Provided records:

>>

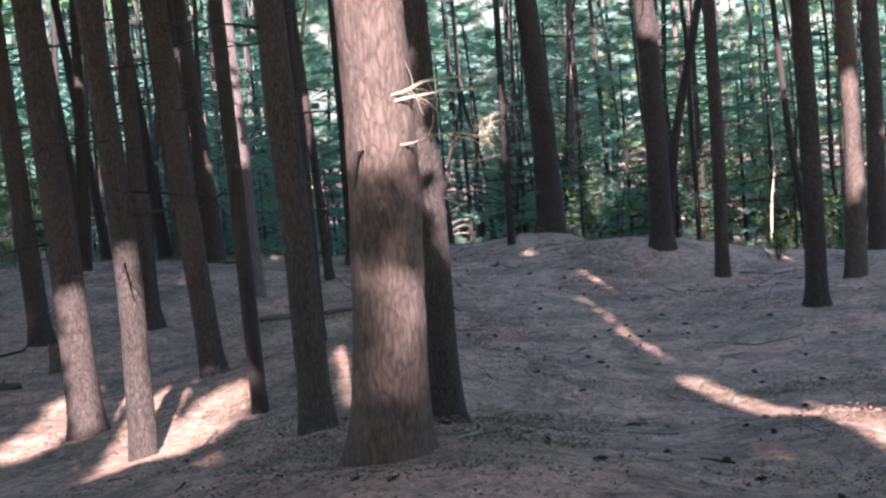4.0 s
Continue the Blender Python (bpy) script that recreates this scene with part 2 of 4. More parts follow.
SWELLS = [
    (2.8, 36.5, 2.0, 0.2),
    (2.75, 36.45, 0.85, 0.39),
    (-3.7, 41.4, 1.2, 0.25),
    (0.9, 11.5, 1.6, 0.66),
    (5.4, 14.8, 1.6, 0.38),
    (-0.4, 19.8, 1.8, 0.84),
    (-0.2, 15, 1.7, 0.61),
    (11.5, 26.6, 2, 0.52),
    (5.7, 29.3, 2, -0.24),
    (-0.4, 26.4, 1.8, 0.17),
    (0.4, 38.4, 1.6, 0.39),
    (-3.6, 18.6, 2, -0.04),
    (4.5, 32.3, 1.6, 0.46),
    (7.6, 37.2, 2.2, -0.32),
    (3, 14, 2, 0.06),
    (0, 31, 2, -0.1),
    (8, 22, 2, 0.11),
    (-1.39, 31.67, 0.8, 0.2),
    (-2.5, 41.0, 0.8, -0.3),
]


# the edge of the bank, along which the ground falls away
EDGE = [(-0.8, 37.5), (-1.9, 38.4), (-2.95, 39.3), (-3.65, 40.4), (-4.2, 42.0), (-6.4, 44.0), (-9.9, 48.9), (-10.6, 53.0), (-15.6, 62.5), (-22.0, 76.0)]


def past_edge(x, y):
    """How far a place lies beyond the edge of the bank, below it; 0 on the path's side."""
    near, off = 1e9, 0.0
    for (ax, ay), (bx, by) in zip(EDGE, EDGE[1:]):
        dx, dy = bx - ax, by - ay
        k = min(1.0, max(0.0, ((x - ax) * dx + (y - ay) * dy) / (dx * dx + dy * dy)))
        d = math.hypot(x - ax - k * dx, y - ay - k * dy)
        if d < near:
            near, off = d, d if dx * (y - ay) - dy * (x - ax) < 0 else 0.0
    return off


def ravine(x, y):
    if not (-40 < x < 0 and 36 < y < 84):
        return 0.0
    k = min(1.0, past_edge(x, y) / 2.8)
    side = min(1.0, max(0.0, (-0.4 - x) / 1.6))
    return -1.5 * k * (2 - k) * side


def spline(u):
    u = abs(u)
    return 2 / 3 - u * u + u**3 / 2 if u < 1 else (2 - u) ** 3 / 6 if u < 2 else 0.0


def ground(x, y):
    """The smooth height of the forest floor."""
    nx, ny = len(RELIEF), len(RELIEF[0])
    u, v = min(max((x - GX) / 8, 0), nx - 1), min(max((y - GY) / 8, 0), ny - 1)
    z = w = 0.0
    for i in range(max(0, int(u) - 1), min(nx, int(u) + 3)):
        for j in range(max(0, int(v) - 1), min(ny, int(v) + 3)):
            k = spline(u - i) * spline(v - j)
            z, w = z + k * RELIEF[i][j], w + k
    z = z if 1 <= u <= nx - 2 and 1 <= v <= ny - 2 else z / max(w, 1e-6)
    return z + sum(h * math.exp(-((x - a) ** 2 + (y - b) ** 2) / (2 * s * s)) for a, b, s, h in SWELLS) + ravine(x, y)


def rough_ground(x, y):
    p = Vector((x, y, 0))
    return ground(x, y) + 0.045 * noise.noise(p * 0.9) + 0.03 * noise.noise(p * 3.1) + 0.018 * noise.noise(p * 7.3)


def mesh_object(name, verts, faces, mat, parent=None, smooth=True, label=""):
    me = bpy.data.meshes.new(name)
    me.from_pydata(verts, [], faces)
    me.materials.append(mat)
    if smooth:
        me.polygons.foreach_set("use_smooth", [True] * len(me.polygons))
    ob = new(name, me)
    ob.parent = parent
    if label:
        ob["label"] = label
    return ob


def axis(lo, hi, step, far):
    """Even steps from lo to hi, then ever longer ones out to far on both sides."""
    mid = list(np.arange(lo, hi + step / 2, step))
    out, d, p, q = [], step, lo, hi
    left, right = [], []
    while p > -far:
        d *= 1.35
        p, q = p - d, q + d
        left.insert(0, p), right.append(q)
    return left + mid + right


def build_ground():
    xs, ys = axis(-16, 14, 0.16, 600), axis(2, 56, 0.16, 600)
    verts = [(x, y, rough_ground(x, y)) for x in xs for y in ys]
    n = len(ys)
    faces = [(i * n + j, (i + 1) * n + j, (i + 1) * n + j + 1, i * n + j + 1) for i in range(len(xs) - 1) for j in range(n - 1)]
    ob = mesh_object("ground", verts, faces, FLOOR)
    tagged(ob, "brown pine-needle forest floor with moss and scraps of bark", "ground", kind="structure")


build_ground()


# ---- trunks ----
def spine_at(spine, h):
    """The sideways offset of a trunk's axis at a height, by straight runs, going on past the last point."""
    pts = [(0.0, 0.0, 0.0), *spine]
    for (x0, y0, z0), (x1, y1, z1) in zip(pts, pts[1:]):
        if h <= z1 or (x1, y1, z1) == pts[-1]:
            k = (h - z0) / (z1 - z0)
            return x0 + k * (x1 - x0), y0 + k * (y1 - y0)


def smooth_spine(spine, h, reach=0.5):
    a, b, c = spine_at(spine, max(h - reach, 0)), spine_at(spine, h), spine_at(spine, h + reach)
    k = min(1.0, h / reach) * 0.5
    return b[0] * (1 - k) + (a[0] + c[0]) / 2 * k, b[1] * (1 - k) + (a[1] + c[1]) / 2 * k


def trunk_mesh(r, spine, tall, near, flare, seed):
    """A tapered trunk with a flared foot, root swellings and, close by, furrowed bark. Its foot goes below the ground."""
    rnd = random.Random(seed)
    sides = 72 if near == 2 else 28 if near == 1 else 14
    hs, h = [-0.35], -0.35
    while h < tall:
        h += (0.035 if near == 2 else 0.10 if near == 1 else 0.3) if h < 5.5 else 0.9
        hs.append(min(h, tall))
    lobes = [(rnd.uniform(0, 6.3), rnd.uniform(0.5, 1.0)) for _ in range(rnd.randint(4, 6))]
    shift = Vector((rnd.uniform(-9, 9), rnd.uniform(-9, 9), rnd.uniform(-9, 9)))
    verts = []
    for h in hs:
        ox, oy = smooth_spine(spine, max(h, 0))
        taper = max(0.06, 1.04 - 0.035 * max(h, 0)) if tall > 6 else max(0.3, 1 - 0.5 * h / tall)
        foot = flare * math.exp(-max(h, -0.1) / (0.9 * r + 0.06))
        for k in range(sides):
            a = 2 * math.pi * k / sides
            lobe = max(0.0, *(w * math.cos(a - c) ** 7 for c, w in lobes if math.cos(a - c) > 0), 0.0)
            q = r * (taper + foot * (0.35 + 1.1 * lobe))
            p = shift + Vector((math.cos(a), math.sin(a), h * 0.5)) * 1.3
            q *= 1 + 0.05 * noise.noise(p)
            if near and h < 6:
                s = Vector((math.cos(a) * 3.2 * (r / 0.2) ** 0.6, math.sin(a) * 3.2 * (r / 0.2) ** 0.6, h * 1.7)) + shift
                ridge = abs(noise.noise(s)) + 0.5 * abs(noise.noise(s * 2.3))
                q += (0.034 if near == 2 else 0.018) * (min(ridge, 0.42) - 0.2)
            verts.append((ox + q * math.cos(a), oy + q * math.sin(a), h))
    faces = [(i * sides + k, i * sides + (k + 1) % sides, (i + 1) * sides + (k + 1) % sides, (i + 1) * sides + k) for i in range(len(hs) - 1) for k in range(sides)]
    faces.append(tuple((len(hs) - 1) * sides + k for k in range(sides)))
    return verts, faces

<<
>>

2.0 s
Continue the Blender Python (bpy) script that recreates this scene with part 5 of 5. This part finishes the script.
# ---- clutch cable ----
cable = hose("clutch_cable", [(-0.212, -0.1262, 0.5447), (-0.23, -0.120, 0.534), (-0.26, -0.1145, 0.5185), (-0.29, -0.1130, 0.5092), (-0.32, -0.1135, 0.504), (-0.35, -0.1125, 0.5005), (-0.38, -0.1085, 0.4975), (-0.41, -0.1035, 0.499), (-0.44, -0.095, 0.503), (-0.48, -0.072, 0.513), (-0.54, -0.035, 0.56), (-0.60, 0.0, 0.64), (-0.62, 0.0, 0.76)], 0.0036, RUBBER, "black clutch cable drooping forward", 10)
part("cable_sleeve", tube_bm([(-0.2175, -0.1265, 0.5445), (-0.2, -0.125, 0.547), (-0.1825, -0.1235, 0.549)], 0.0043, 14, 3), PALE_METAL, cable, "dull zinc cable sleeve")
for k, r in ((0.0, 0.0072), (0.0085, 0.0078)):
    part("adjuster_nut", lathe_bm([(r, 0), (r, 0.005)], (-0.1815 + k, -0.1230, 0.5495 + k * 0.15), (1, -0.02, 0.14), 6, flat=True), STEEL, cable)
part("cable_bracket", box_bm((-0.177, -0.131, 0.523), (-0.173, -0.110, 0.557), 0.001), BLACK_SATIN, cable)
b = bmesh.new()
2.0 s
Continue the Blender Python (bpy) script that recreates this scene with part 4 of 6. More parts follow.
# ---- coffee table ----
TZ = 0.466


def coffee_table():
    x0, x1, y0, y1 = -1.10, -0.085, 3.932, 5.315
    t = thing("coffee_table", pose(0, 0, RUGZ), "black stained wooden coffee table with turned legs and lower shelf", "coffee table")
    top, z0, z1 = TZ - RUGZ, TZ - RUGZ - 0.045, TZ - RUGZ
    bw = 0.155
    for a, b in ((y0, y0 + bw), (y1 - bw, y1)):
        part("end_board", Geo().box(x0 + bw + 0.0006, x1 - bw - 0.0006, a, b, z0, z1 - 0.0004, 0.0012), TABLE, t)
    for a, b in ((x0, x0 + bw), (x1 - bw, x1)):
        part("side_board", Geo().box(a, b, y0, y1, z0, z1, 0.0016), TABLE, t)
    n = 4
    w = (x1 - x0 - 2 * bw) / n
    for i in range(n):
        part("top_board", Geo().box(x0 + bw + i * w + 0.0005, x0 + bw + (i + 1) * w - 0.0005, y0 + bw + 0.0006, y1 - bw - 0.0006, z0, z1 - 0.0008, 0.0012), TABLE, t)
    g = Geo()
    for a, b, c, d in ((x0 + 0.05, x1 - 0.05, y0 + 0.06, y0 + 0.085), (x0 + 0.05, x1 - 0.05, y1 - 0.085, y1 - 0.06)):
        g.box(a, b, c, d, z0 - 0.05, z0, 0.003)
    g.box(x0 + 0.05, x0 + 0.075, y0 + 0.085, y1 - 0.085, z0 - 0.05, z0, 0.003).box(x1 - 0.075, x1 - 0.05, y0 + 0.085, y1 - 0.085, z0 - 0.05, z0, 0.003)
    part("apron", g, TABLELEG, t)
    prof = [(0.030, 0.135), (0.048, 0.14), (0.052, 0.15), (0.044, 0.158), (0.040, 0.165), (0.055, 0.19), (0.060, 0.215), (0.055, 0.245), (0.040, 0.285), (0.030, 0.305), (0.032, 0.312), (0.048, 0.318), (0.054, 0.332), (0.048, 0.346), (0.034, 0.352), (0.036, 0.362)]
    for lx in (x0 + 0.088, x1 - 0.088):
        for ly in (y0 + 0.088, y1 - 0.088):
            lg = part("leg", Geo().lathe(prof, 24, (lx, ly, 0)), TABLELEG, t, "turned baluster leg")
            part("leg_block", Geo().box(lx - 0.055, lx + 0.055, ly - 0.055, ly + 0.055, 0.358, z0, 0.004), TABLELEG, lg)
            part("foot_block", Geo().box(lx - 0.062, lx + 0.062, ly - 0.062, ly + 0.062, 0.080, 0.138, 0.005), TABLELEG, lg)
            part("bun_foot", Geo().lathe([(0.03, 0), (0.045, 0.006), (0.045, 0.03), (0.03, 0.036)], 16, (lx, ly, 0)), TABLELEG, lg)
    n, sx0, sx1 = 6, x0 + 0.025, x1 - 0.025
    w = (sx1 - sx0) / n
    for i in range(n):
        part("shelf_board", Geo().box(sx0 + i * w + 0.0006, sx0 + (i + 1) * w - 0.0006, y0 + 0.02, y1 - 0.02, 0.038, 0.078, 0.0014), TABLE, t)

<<
>>

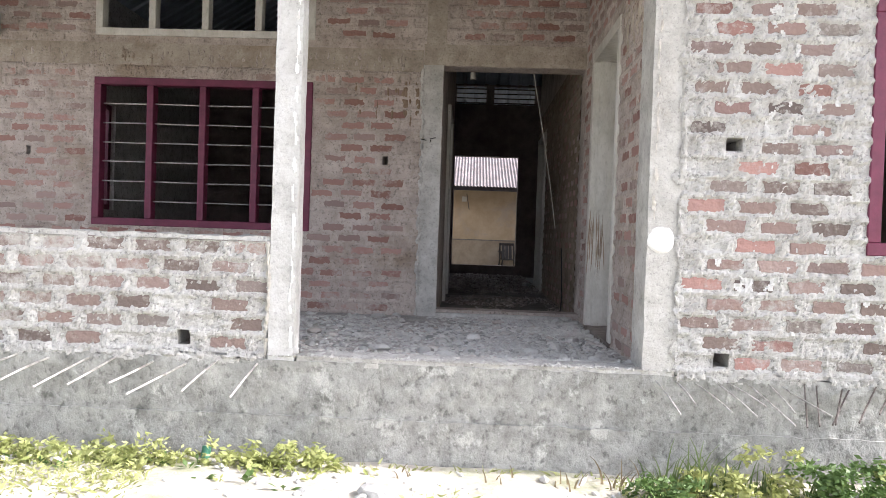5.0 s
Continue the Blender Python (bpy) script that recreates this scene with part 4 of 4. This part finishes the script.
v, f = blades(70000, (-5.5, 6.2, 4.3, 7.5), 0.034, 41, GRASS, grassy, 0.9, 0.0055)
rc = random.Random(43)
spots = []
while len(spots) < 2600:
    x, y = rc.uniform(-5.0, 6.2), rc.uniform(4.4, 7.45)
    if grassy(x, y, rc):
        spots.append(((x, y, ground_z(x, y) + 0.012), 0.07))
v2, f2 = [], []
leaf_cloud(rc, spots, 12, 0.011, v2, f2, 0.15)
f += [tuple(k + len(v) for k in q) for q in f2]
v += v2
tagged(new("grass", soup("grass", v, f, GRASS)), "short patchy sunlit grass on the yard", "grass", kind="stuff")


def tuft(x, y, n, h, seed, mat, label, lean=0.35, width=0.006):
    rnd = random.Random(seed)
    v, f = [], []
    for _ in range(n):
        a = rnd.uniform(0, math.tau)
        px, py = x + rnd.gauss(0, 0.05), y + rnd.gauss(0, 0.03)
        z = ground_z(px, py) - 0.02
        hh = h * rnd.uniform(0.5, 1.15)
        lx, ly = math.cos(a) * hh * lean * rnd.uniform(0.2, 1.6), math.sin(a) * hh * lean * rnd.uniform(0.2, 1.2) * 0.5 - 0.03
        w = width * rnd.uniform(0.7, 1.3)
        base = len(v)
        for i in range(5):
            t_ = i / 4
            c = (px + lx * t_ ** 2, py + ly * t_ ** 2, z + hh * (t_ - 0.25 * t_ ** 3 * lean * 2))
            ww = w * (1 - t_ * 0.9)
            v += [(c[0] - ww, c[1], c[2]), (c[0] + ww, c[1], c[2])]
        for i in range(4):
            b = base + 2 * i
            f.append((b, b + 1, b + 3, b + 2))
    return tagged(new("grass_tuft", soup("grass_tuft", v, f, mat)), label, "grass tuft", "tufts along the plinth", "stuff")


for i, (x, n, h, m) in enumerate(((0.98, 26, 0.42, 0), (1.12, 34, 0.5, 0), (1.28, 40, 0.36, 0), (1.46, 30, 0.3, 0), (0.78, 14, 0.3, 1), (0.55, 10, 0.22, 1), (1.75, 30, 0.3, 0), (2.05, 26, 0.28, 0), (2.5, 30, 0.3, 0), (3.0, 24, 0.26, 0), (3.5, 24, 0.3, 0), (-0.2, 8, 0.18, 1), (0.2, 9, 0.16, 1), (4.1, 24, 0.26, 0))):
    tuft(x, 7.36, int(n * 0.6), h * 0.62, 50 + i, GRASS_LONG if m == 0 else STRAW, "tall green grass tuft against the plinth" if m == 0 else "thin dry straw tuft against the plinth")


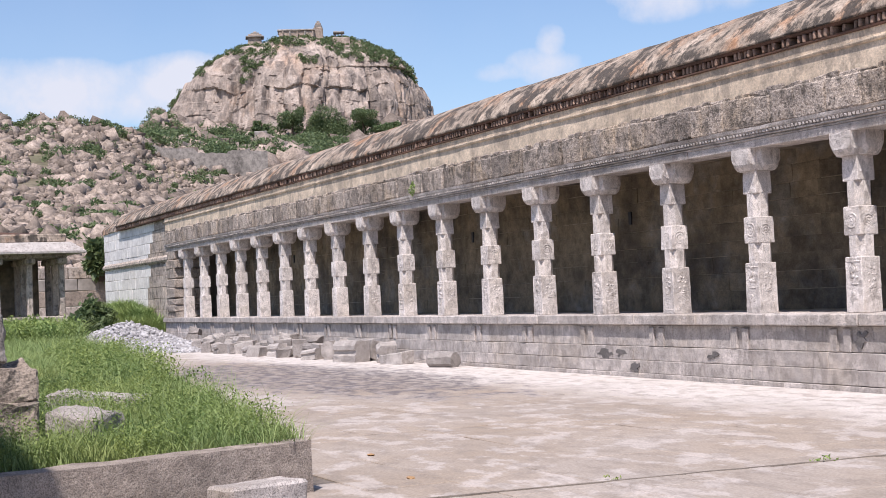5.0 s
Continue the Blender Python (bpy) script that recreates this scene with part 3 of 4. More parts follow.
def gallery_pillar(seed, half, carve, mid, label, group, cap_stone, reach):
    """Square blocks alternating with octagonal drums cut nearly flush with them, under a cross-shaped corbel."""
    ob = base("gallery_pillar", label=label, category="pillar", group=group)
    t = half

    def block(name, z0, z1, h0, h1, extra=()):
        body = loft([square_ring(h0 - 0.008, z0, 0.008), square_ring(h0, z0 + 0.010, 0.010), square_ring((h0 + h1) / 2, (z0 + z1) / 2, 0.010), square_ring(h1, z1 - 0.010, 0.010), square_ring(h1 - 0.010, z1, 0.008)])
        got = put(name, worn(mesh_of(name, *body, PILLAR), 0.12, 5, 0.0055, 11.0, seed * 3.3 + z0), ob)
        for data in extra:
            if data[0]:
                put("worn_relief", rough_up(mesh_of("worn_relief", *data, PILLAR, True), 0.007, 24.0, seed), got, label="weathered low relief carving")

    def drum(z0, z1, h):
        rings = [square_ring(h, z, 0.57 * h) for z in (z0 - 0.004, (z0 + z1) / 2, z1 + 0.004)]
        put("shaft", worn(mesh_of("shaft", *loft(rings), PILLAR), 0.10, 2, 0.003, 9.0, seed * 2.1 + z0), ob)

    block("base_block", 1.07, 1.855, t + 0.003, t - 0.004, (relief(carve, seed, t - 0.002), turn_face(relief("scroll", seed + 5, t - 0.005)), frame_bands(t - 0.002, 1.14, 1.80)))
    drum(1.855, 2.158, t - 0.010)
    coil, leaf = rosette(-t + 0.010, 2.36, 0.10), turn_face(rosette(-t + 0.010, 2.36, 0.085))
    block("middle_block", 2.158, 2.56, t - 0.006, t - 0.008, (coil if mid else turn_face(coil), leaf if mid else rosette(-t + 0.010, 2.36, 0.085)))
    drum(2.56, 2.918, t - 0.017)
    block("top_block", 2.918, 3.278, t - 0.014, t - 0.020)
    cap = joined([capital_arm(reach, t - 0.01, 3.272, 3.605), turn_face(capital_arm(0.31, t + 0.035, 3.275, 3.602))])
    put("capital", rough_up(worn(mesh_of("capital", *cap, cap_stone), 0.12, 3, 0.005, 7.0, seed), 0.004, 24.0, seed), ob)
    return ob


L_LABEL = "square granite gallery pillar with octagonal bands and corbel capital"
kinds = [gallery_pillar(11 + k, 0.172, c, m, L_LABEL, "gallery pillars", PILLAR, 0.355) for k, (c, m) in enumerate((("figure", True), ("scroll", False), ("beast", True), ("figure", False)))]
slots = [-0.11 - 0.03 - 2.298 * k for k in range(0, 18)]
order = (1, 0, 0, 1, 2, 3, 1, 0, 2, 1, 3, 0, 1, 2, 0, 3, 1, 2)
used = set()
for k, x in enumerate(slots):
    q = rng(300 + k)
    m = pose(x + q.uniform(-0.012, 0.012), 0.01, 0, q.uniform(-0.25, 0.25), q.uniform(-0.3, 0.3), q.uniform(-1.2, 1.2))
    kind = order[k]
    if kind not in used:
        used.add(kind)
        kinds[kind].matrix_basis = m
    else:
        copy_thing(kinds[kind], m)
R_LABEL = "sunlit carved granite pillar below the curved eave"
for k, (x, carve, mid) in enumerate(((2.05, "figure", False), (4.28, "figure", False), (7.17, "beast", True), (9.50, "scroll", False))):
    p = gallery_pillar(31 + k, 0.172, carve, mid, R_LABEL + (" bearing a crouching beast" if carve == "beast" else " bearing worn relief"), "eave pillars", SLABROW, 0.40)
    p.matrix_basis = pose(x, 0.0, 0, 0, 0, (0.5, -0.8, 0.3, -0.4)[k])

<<

Objective: Note every line above where the string "this" shows up, and copy those lines.

Exercise result:
Continue the Blender Python (bpy) script that recreates this scene with part 2 of 4. More parts follow.
Continue the Blender Python (bpy) script that recreates this scene with part 5 of 5. This part finishes the script.
Continue the Blender Python (bpy) script that recreates this scene with part 4 of 6. More parts follow.
Continue the Blender Python (bpy) script that recreates this scene with part 4 of 4. This part finishes the script.
Continue the Blender Python (bpy) script that recreates this scene with part 3 of 4. More parts follow.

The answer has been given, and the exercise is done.